Extrait :
"Il est absolument vain, à mon avis, si vous partagez le désir
d’inventer une politique d’émancipation capable de faire pièce au monde
tel qu’il est, de chercher des raisons politiques de voter. Il n’en
existe aucune. Bien sûr, on peut désirer personnellement une humiliation
publique de Sarkozy. Sa politique et sa manière d’être, la quantité
prodigieuse de lois scélérates, de déclarations ouvertement racistes et
de projets antipopulaires à l’origine desquels il se trouve, induisent
chez beaucoup, et chez moi aussi, une sorte de hargne psychologique.
Mais la politique est précisément, quand elle existe, une interruption
de la pulsion psychique individuelle au profit de l’enthousiasme
collectif rationnel. Sarkozy, c’est entendu, a été pire que je ne
l’avais moi-même prévu, ce qui n’est pas peu dire. Faut-il pour autant
se faire l’agent électoral et politique de ceux qui incarnent l’autre
version du pire, celle qui vous fait avaler la même potion avec de
douces paroles consolatrices et vous administre le somnifère des vaines
espérances ?
Non — et je crois que tout le monde, intimement, le sait —, voter ne sert à rien, qu’aux ennemis.
Aussi bien cet essai, qui n’a évidemment pas pour but de classer et
de sélectionner les candidats dans le cadre prescrit de l’hystérie
électorale, n’a pas non plus pour but de prôner l’abstention. S’abstenir
n’est pas assez, s’abstenir est encore une modalité d’obéissance à
l’injonction électorale, la modalité négative.
Ce à quoi il faut parvenir, c’est à une pensée de la politique dont le vote est purement et simplement absent. La subjectivité politique accomplie est celle pour laquelle la question de s’abstenir ne se pose même pas. Car tout ce qui mérite d’être pensé et accompli est hétérogène à cette procédure.
Les places négatives prescrites par un système ne sont pas celles où
la négation vraie de ce système devient active et créatrice. Ni voter
blanc, ni prôner l’abstention, ne rompent vraiment avec l’hégémonie de
la "démocratie" électorale — dont le vrai nom, que je propose depuis
longtemps, devrait être : capitalo-parlementarisme. Nous devons
conquérir une souveraine indifférence au vote.

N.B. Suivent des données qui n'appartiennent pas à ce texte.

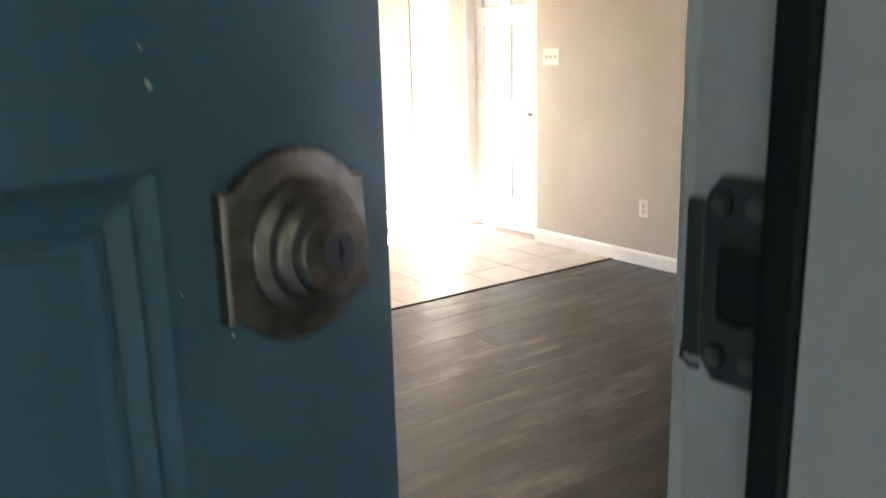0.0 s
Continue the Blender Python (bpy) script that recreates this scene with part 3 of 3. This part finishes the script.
def strike():
    t = thing("strike_plate", pose(XD + 0.019, YJ, 1.2655), "dull metal deadbolt strike plate with four screws", "strike plate")
    bm = bmesh.new()
    # plate in x (depth of jamb) and z, with a bolt hole
    outer = [(-0.011, -0.030), (-0.006, -0.0365), (0.012, -0.0365), (0.0145, -0.032), (0.0145, 0.032), (0.012, 0.0365), (-0.006, 0.0365), (-0.011, 0.030)]
    inner = [(-0.006, -0.010), (-0.004, -0.0155), (0.010, -0.0155), (0.0125, -0.011), (0.0125, 0.011), (0.010, 0.0155), (-0.004, 0.0155), (-0.006, 0.010)]
    for y in (-0.003, 0.0):
        vo = [bm.verts.new((x, y, z)) for x, z in outer]
        vi = [bm.verts.new((x, y, z)) for x, z in inner]
        for i in range(8):
            j = (i + 1) % 8
            bm.faces.new((vo[i], vo[j], vi[j], vi[i]))
        if y < 0:
            keep = (vo, vi)
    for i in range(8):
        j = (i + 1) % 8
        for a, b in zip(keep, (vo, vi)):
            bm.faces.new((a[i], a[j], b[j], b[i]))
    part("plate", bm, PEWTER, t)
    part("bolt_hole", boxes((-0.0058, 0.0123, -0.0012, -0.0002, -0.0153, 0.0153)), SLOT, t, "dark bolt hole")
    part("lip", boxes((-0.0195, -0.0112, -0.0034, -0.0004, -0.030, 0.028), bevel=0.0012), PEWTER, t, "bent lip over the jamb's edge")
    part("worn_edge", tube(((-0.0186, -0.0036, -0.026), (-0.0190, -0.0038, -0.031), (-0.0150, -0.0036, -0.0335), (-0.0115, -0.0034, -0.033)), 0.0010, 8), NICKEL, t, "worn brassy corner")
    for zz, c in ((0.014, 1), (-0.014, -1)):
        part("hole_rim", tube(((-0.004, -0.0034, zz), (0.003, -0.0038, zz + c * 0.001), (0.0105, -0.0034, zz)), 0.001, 6), NICKEL, t, "worn copper rim")
    for x in (-0.005, 0.0085):
        for z in (-0.027, 0.027):
            part("screw", lathe(((0.001, 0), (0.0045, 0), (0.004, 0.0012), (0.0015, 0.0006), (0.001, 0.0006)), 14, "-Y"), NICKEL, t, "dark screw", True, pose(x, -0.003, z))


strike()

# ---- outdoors ----
structure("ground", boxes((-400, 400, -400, 400, -0.5, -0.16)), GRASS, "dry green lawn reaching to the horizon", "ground")
structure("porch_slab", boxes((XD + 0.161, XR + 2.6, YB - 0.15, YP - 0.124, -0.16, -0.03)), CONCRETE, "pale concrete porch slab", "pavement")
# unseen cover and walls, added to hold skylight off the front door
structure("porch_ceiling", boxes((XR + 0.7, XR + 2.6, YB - 0.15, YP + 1.5, H - 0.1, H + 0.12), (XD + 0.16, XR + 0.7, YB - 0.15, YP - 0.124, H - 0.1, H + 0.119)), SIDING, "unseen grey-beige slab added to shade the front door", "ceiling")
structure("porch_wall", boxes((XD + 0.161, XR + 2.6, YB - 0.15, YB, -0.16, H - 0.1), (XD + 1.9, XD + 2.05, YB + 1.2, YP - 0.124, -0.16, H - 0.55)), SIDING, "unseen grey-beige walls added to block skylight from the front door", "wall")
structure("patio_slab", boxes((XF - 1.5, XF - 0.161, YK - 2, 1.5, -0.16, -0.05)), CONCRETE, "pale concrete patio slab", "pavement")


def fence():
    t = thing("fence", pose(XF - 6.5, 0, -0.16), "weathered brown wooden board fence behind the patio", "fence")
    rnd = random.Random(7)
    bms = [boxes((-0.01, 0.01, -0.073, 0.073, 0.03, 1.72 + 0.03 * k), bevel=0.004, segments=1) for k in range(3)]
    mes = [mesh_of("board", b, FENCE) for b in bms]
    for i in range(74):
        ob = new("board", mes[rnd.randrange(3)])
        ob.parent = t
        ob.matrix_local = pose(rnd.uniform(-0.004, 0.004), -5.5 + i * 0.15, 0, 0, 0, rnd.uniform(-1, 1))
    for z in (0.35, 1.3):
        part("rail", boxes((0.015, 0.055, -5.6, 5.6, z, z + 0.09)), FENCE, t)
    for y in range(-5, 7, 2):
        part("post", boxes((0.056, 0.15, y - 0.045, y + 0.045, 0, 1.85), bevel=0.004), FENCE, t)


fence()


def tree(x, y, height, spread, seed):
    rnd = random.Random(seed)
    t = thing("tree", pose(x, y, -0.16), "leafy green garden tree behind the patio", "tree", "garden trees")
    trunk_pts = [(0, 0, -0.05)]
    for k in range(1, 7):
        trunk_pts.append((rnd.uniform(-0.07, 0.07) * k / 3, rnd.uniform(-0.07, 0.07) * k / 3, height * 0.5 * k / 6))
    part("trunk", tube(trunk_pts, [0.15 - 0.014 * k for k in range(7)], 10), BARK, t, "", True)
    tips = []
    for k in range(8):
        a = 2 * math.pi * k / 8 + rnd.uniform(-0.3, 0.3)
        z0 = height * rnd.uniform(0.3, 0.5)
        tip = (spread * 0.7 * math.cos(a) * rnd.uniform(0.6, 1), spread * 0.7 * math.sin(a) * rnd.uniform(0.6, 1), height * rnd.uniform(0.55, 0.95))
        mid = (tip[0] * 0.4, tip[1] * 0.4, (z0 + tip[2]) / 2 + 0.1)
        part("limb", tube(((0, 0, z0), mid, tip), [0.055, 0.035, 0.012], 7), BARK, t, "", True)
        tips += [tip, mid]
    verts, faces = [], []
    for _ in range(3400):
        c = Vector(rnd.choice(tips)) + Vector((rnd.gauss(0, spread * 0.24), rnd.gauss(0, spread * 0.24), rnd.gauss(0, height * 0.10)))
        u = Vector((rnd.gauss(0, 1), rnd.gauss(0, 1), rnd.gauss(0, 0.6))).normalized()
        v = u.orthogonal().normalized()
        l, w = rnd.uniform(0.05, 0.10), rnd.uniform(0.02, 0.04)
        n = len(verts)
        verts += [c - u * l, c + v * w, c + u * l, c - v * w]
        faces.append((n, n + 1, n + 2, n + 3))
    me = bpy.data.meshes.new("crown")
    me.from_pydata([tuple(p) for p in verts], [], faces)
    me.materials.append(LEAF)
    cr = new("crown", me)
    cr.parent = t


tree(XF - 4.6, 2.6, 4.2, 1.5, 3)
tree(XF - 8.2, 2.4, 5.6, 2.3, 5)
tree(XF - 9.0, 4.6, 5.5, 2.2, 9)
tree(XR + 9.0, -3.0, 6.0, 2.5, 12)
tree(XR + 10.0, 2.0, 6.5, 2.6, 13)


# ---- floors, piece by piece ----
def slab_piece(w, l, drop, chamfer, depth, mat, name, rim=None):
    """A floor piece with a chamfered rim, its top at z = 0, centred."""
    bm = bmesh.new()
    rings = []
    for x, y, z in ((w / 2, l / 2, -depth), (w / 2, l / 2, -drop), (w / 2 - chamfer, l / 2 - chamfer, 0)):
        rings.append([bm.verts.new(p) for p in ((-x, -y, z), (x, -y, z), (x, y, z), (-x, y, z))])
    for a, b in zip(rings, rings[1:]):
        for i in range(4):
            bm.faces.new((a[i], a[(i + 1) % 4], b[(i + 1) % 4], b[i]))
        # the rim's glint colour goes on the +x chamfer only
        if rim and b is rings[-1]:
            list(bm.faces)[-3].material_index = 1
    bm.faces.new(rings[-1])
    me = mesh_of(name, bm, mat)
    if rim:
        me.materials.append(rim)
    return me


floor = structure("floor", boxes((0, XD + 0.16, YB - 0.15, 0.0, -0.14, -0.010), (XD + 0.16, XR + 0.16, YP - 0.12, 0.0, -0.14, -0.010)), DARKROOM, "dark grey-brown laminate plank floor", "floor")
# joints between the board rows, and the row ends that show, by the row's first joint
PL = 1.22
JOINTS = [0.012, 0.14, 0.31, 0.42, 0.60, 0.715, 0.84, 1.03, 1.14, 1.30, 1.452, 1.63, 1.826, 1.982, 2.10, 2.19, 2.31, 2.42, 2.505, 2.59, 2.655,
          2.765, 2.875, 3.05, 3.20, 3.305, 3.445, 3.545, 3.62, 3.82, 3.93, 4.07, 4.18, 4.34, XR]
ENDS = {1.452: -0.82, 2.42: -1.185, 2.655: -1.45, 2.875: -1.785, 3.05: -2.10, 3.20: -1.39, 3.445: -0.93, 3.82: -1.73}
rnd = random.Random(21)
cache = {}
for col, (x, xb) in enumerate(zip(JOINTS, JOINTS[1:])):
    y_lo = YB if x < XD - 0.05 else YP
    y = ENDS[x] + PL * 2 if x in ENDS else (0.47 * col % 1.0 + 0.12 * (col % 3)) % 1.0 * PL
    while y > y_lo + 0.02:
        ya, yb = max(y - PL, y_lo), min(y, -0.004)
        if yb - ya > 0.03:
            key = (round(xb - x, 3), round(yb - ya, 3))
            if key not in cache:
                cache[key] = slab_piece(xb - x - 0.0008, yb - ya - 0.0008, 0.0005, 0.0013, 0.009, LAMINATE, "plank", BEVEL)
            ob = new("plank", cache[key])
            ob.parent = floor
            ob.location = ((x + xb) / 2, (ya + yb) / 2, rnd.uniform(-0.0002, 0.0002))
        y -= PL

tiles = structure("floor_tile", boxes((XF, -0.012, YK, 0.0, -0.14, -0.004)), GROUT, "cream ceramic tile floor with tan grout", "floor")
TS = 0.3335
cache = {}
i = 0
while True:
    xb = -0.012 - i * TS
    if xb < XF + 0.02:
        break
    xa = max(xb - TS, XF)
    j = 0
    while True:
        yb = -j * TS
        if yb < YK + 0.02:
            break
        ya = max(yb - TS, YK)
        key = (round(xb - xa, 3), round(yb - ya, 3))
        if key not in cache:
            cache[key] = slab_piece(xb - xa - 0.004, yb - ya - 0.004, 0.0012, 0.0018, 0.008, TILE, "tile")
        ob = new("tile", cache[key])
        ob.parent = tiles
        ob.location = ((xa + xb) / 2, (ya + yb) / 2, rnd.uniform(-0.0004, 0.0004))
        j += 1
    i += 1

Pour forger cette excellente et difficile indifférence, condition
subjective de la politique vraie, il faut en particulier déraciner la
sournoise tentation tactique, la plus dangereuse : celle qui déclare que
oui, bien sûr, l’essentiel est ailleurs, la politique se fait dans la
rue et dans les têtes, pas dans les urnes, mais que justement, comme le
vote n’est pas important, comme ce n’est presque rien, on peut
tactiquement voter, ce n’est pas grave.
Il s’agit de dire ici que tel ou tel vote pour tel ou tel
candidat peut bien être sans importance apparente. Mais que pour
l’ennemi véritable, lequel gît aussi en nous-mêmes, voter est capital. Voter est tout ce que l’État nous demande. Le vote n’est-il pas, dans bien des pays, obligatoire
? Indice précieux, qu’il faut méditer. Voter est la cérémonie, à la
fois passive et massive, par laquelle le pouvoir d’État, invariablement
composé de fondés de pouvoir du Capital, autorise, ranime, à partir de
notre humiliante participation à cette cérémonie, sa propre existence
perverse. Nous ne devons pas lui concéder, lui accorder, cette
autorisation, cette réanimation. Nous devons, nous pouvons, oublier absolument que l’État organise un vote. Et nous consacrer, dans la liberté que fonde cet oubli, à l’action-pensée qui a pour nom "politique"."
Alain Badiou, Sarkozy : pire que prévu, les autres : prévoir le pire, Nouvelles Éditions Lignes, 2012.